Engaging Community
Overview
This step is about learning with and from the broader community to strengthen the foundation for a bold school vision. You will use this time to meaningfully engage stakeholders—especially students and families—in reflecting on the current state of their school or schools and shaping what could be possible.
Holistic engagement is important—it should include sharing insights from the Educational Outcomes Audit and Analysis (EOAA) and School Readiness Assessment (SRA), conducting community research, and gathering feedback on the Case for Change. These actions can be combined into integrated activities as appropriate.
Outputs
- Organized and synthesized community feedback documented in the Design Journey Notebook
- Draft or updated Community Engagement Plan capturing who was engaged, what was learned, and emerging themes
- Public-facing share out artifact (e.g., a poster, newsletter, or slide deck) used to share findings and invite continued community feedback
Goal
Collect and analyze community insights to ensure that the school design process is shaped by the voices and experiences of those it will serve.
Owner(s)
School design team
Contributor(s)
District transformation team, students, families, community stakeholders, facilitation partner
Resources
Community Engagement Toolkit
A menu of ready-to-use engagement strategies—from student shadowing to community interviews—to spark listening and learning.
Youth Voice Toolkit
Tools that help students surface issues that matter and shape their school’s future.

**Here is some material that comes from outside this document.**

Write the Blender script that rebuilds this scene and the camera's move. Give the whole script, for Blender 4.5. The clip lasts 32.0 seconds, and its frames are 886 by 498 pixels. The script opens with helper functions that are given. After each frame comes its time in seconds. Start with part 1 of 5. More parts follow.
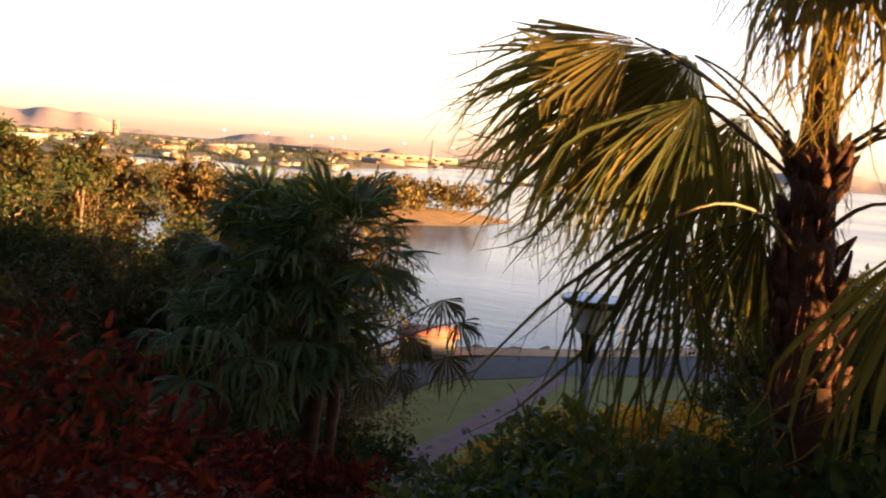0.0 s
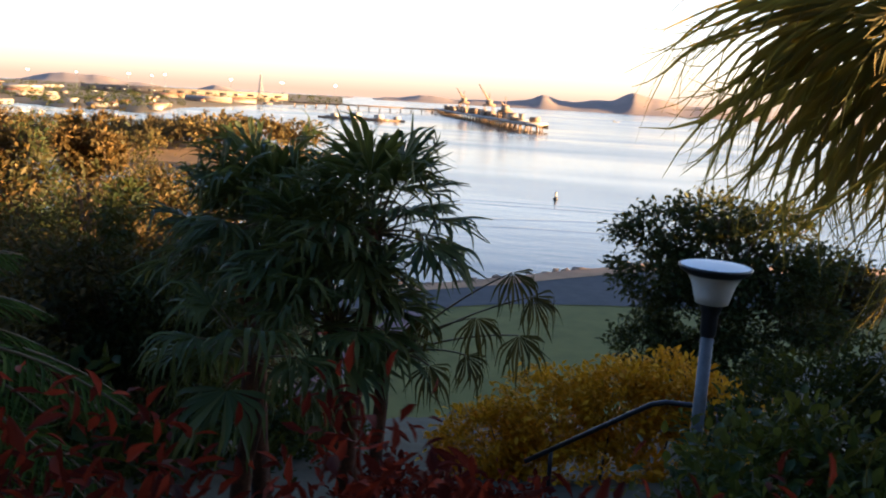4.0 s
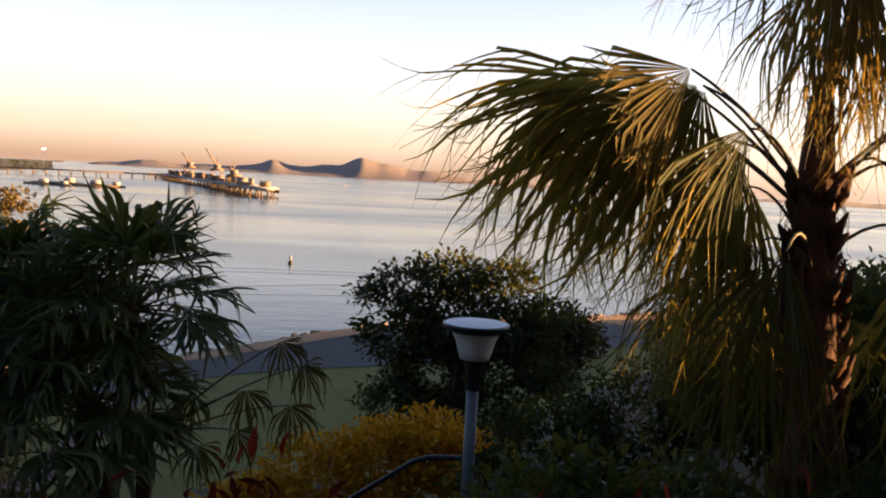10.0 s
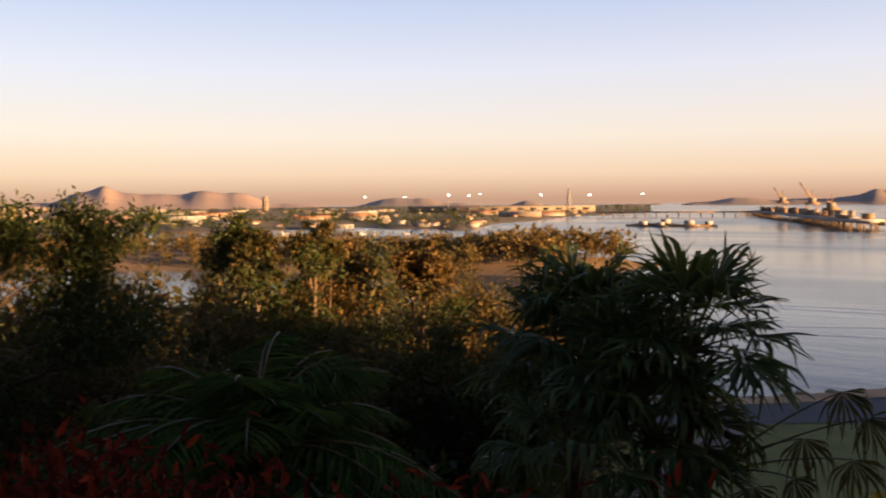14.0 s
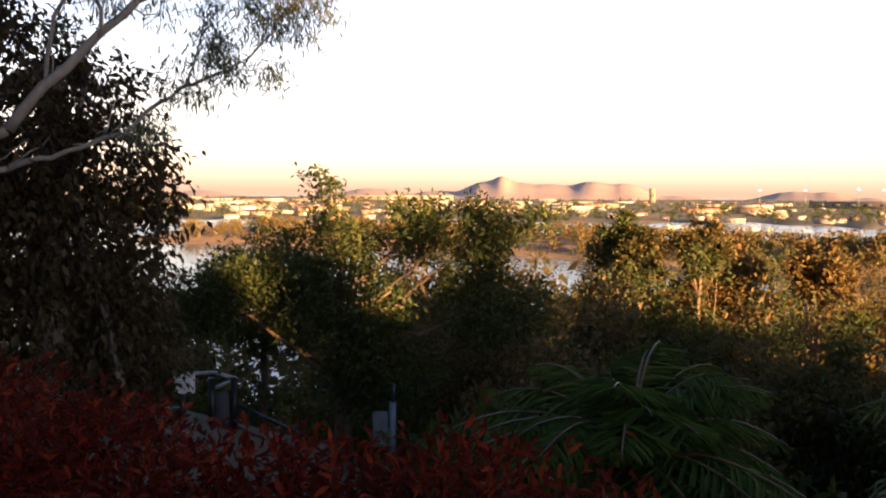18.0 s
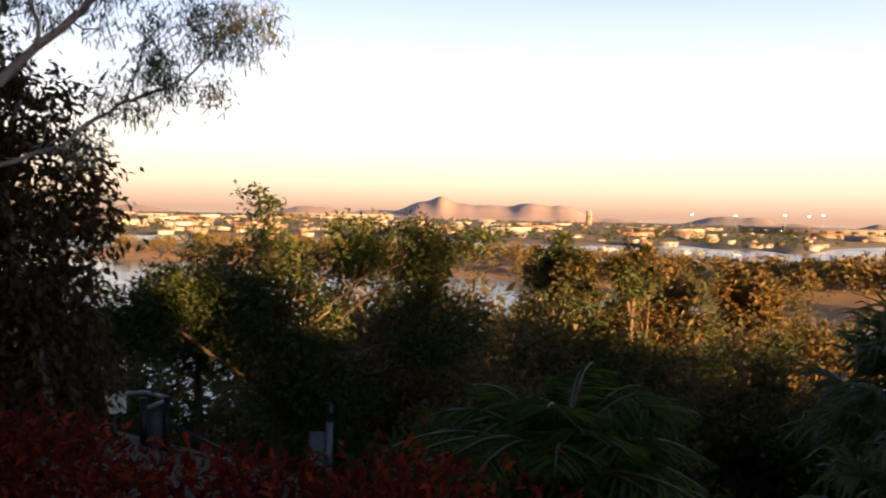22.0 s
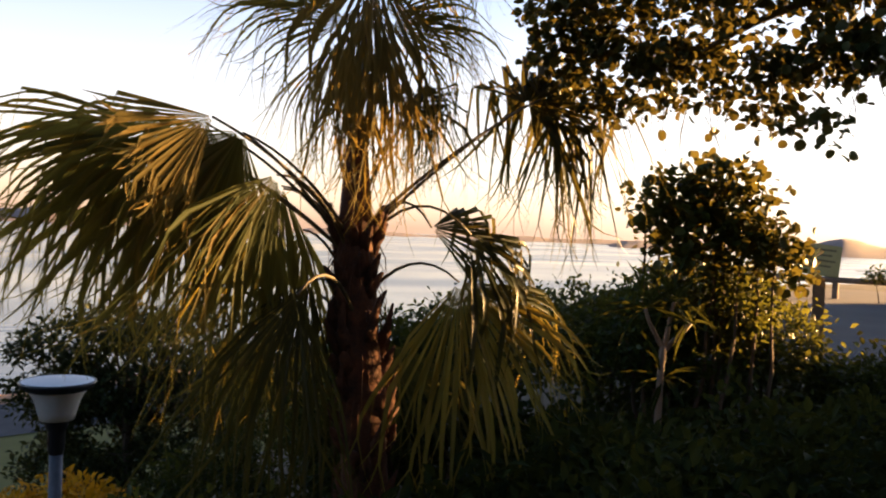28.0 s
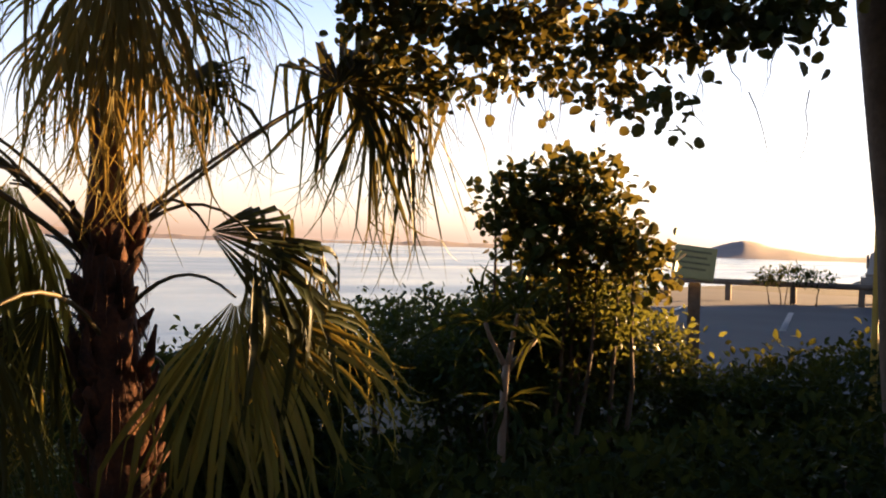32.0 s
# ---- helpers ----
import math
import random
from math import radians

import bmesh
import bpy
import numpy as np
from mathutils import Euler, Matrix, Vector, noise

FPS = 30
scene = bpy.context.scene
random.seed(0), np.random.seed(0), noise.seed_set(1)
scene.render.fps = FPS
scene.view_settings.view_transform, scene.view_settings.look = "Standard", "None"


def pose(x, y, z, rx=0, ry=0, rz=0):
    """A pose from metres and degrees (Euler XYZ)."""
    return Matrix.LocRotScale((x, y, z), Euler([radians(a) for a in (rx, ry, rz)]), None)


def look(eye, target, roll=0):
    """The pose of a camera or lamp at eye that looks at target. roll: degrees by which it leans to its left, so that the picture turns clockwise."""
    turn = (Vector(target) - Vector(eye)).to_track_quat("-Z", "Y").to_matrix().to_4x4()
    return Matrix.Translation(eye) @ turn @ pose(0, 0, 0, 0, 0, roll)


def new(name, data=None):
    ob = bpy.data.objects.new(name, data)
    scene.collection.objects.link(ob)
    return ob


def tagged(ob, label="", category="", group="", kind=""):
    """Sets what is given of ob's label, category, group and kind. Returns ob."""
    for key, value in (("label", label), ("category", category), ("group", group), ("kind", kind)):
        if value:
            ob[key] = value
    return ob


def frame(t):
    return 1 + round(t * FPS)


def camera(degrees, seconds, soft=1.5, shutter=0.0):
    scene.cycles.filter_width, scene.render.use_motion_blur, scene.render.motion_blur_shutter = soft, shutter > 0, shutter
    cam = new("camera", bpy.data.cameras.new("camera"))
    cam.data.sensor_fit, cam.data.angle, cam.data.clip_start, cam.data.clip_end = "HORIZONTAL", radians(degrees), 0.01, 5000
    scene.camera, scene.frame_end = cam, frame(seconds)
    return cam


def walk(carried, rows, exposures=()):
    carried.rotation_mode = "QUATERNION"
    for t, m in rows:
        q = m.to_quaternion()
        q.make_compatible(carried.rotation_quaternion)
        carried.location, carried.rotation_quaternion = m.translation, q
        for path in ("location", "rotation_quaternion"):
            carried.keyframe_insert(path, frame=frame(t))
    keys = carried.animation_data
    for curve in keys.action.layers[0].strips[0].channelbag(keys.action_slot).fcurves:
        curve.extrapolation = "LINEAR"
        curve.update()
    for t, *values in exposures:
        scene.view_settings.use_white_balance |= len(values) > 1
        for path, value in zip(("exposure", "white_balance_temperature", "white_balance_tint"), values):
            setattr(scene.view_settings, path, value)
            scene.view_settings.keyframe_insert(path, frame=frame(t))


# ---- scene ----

Community Engagement Plan in School Design Journey Notebooks
The template schools began using during Design Experience 1 to organize their engagement goals, activities, and timelines.
PRO TIP! What successful community engagement looks like:
- Community members feel heard and valued.
- Input directly shapes the evolving school concept.
- Engagement events are well-attended and inclusive of diverse voices.
- Feedback is synthesized and visibly integrated into next steps.